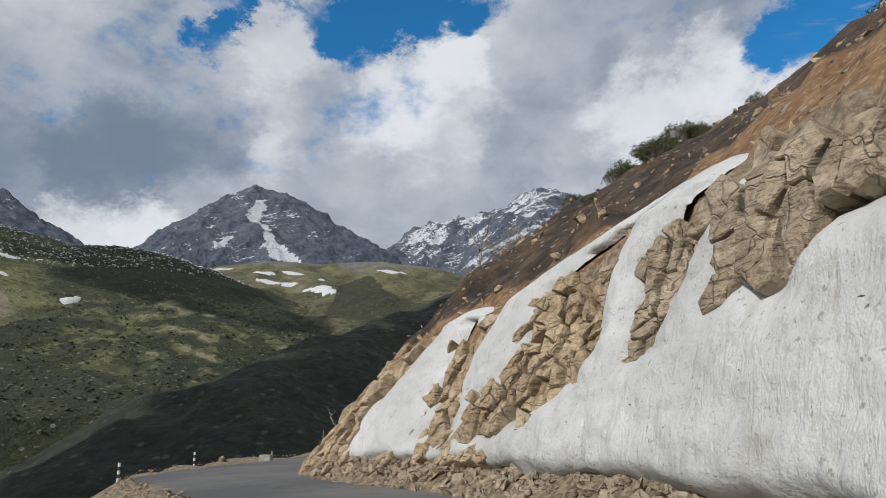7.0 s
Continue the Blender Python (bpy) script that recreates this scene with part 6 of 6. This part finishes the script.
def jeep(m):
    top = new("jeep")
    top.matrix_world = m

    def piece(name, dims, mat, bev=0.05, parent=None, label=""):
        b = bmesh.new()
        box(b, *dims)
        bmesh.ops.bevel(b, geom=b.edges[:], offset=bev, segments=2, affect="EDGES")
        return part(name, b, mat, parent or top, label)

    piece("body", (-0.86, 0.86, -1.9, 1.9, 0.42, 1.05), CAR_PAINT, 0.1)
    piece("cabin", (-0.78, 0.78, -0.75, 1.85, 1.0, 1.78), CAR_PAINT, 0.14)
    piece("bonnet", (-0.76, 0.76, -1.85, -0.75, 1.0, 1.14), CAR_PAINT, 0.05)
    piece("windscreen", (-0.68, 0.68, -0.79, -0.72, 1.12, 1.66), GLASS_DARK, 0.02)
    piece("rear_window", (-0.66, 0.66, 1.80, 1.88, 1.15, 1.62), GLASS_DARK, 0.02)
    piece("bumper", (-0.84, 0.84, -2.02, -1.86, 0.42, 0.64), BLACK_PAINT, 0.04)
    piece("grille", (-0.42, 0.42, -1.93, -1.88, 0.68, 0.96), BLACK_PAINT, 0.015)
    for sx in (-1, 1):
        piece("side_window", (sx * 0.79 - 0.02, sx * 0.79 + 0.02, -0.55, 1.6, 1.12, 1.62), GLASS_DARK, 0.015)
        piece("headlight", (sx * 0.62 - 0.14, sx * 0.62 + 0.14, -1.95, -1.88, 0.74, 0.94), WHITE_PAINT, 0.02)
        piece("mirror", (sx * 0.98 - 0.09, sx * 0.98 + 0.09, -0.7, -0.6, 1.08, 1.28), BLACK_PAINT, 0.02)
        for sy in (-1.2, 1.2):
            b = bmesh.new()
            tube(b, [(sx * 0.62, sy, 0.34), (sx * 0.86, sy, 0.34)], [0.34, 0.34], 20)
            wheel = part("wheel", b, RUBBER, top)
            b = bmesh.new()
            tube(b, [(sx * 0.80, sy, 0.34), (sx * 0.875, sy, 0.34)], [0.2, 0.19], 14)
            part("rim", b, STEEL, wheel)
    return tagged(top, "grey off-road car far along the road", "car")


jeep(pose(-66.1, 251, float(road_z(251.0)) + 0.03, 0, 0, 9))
◇ ◇ ◇ ◇ ◇ ◇ ◇
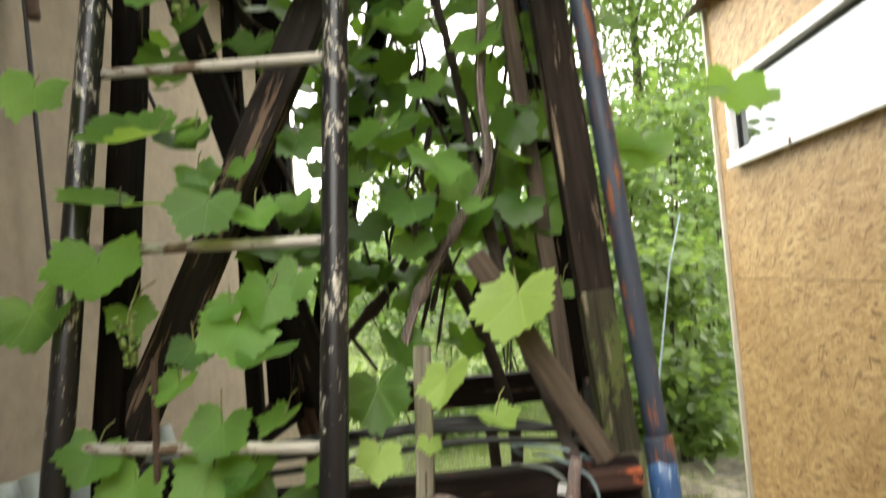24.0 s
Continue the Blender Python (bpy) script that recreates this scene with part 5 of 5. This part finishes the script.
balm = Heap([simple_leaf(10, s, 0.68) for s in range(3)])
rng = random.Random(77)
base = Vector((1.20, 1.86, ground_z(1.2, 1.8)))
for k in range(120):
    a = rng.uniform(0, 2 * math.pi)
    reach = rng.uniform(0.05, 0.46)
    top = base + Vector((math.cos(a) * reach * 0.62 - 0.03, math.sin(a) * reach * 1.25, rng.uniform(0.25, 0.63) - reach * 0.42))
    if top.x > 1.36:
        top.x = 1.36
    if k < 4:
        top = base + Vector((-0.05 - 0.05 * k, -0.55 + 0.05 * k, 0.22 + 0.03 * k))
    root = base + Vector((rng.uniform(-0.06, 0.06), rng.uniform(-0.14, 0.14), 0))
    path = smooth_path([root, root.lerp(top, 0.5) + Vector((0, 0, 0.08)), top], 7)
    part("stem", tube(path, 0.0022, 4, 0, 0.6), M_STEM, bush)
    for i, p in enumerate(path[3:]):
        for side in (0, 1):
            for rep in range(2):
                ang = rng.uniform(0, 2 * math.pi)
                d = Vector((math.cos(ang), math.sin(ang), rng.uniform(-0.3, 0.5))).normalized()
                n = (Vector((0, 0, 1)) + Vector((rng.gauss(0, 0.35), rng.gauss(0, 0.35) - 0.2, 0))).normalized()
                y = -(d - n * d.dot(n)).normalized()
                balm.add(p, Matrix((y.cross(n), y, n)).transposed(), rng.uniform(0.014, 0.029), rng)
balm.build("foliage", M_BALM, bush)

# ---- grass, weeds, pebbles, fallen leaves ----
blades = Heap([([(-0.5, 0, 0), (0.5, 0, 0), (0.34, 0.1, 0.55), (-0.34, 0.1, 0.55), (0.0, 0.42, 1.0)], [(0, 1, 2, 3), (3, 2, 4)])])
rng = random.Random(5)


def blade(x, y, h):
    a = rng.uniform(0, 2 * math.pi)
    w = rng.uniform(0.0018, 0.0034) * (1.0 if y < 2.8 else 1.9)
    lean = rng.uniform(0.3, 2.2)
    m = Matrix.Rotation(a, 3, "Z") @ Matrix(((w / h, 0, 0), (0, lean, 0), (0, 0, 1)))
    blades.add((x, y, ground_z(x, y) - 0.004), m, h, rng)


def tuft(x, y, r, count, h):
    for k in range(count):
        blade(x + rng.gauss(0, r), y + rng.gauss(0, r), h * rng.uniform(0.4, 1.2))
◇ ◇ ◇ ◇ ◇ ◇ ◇
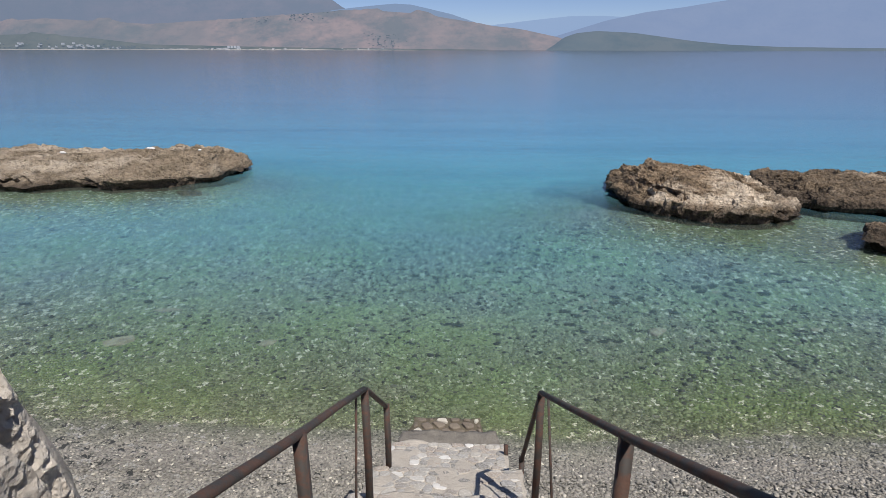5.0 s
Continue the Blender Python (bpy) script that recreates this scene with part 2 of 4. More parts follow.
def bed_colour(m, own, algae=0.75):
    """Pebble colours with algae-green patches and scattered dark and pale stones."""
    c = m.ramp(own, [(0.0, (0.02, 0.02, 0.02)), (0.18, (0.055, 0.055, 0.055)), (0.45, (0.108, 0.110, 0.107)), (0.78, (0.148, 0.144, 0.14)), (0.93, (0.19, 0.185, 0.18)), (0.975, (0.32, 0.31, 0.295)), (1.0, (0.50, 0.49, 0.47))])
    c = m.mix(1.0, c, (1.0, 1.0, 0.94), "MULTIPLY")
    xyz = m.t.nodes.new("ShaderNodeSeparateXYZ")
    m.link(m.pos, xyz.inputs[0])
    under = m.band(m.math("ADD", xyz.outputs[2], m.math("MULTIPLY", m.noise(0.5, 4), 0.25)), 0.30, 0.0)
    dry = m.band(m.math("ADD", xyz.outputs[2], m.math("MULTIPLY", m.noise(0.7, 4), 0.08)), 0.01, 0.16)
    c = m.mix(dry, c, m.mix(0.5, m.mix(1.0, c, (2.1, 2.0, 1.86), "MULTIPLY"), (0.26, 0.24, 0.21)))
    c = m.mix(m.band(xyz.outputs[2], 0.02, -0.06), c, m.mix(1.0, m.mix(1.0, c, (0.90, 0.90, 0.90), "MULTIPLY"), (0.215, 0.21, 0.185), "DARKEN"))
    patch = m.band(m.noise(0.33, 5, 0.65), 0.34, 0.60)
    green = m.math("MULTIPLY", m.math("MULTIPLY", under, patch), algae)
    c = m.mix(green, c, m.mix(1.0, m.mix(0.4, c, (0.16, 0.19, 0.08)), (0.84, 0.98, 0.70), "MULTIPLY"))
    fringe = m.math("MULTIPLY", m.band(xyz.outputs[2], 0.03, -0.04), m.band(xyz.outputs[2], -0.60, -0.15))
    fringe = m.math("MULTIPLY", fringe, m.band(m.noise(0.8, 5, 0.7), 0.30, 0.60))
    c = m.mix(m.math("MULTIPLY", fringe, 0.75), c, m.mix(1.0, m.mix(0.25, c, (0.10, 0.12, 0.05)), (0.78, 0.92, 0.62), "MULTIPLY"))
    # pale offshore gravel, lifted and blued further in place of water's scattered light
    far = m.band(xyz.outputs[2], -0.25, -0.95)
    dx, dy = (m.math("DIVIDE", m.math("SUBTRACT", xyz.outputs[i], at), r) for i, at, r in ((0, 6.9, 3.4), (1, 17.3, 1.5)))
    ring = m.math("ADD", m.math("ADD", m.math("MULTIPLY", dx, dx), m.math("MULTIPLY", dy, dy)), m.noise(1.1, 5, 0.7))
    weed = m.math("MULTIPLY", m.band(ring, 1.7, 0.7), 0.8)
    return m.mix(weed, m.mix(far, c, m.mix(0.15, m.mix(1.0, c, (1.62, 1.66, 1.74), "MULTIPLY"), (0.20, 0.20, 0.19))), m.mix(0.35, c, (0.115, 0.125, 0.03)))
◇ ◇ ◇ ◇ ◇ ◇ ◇
[EXERCISE BRIEF]:
Starting at the line that contains "6. This part finishes the script." and stopping at the line that contains "return part(name, b, mat, parent", transcribe the lines exactly; both boundary lines are to be included.

[EXERCISE ANSWER]:
Continue the Blender Python (bpy) script that recreates this scene with part 6 of 6. This part finishes the script.
def jeep(m):
    top = new("jeep")
    top.matrix_world = m

    def piece(name, dims, mat, bev=0.05, parent=None, label=""):
        b = bmesh.new()
        box(b, *dims)
        bmesh.ops.bevel(b, geom=b.edges[:], offset=bev, segments=2, affect="EDGES")
        return part(name, b, mat, parent or top, label)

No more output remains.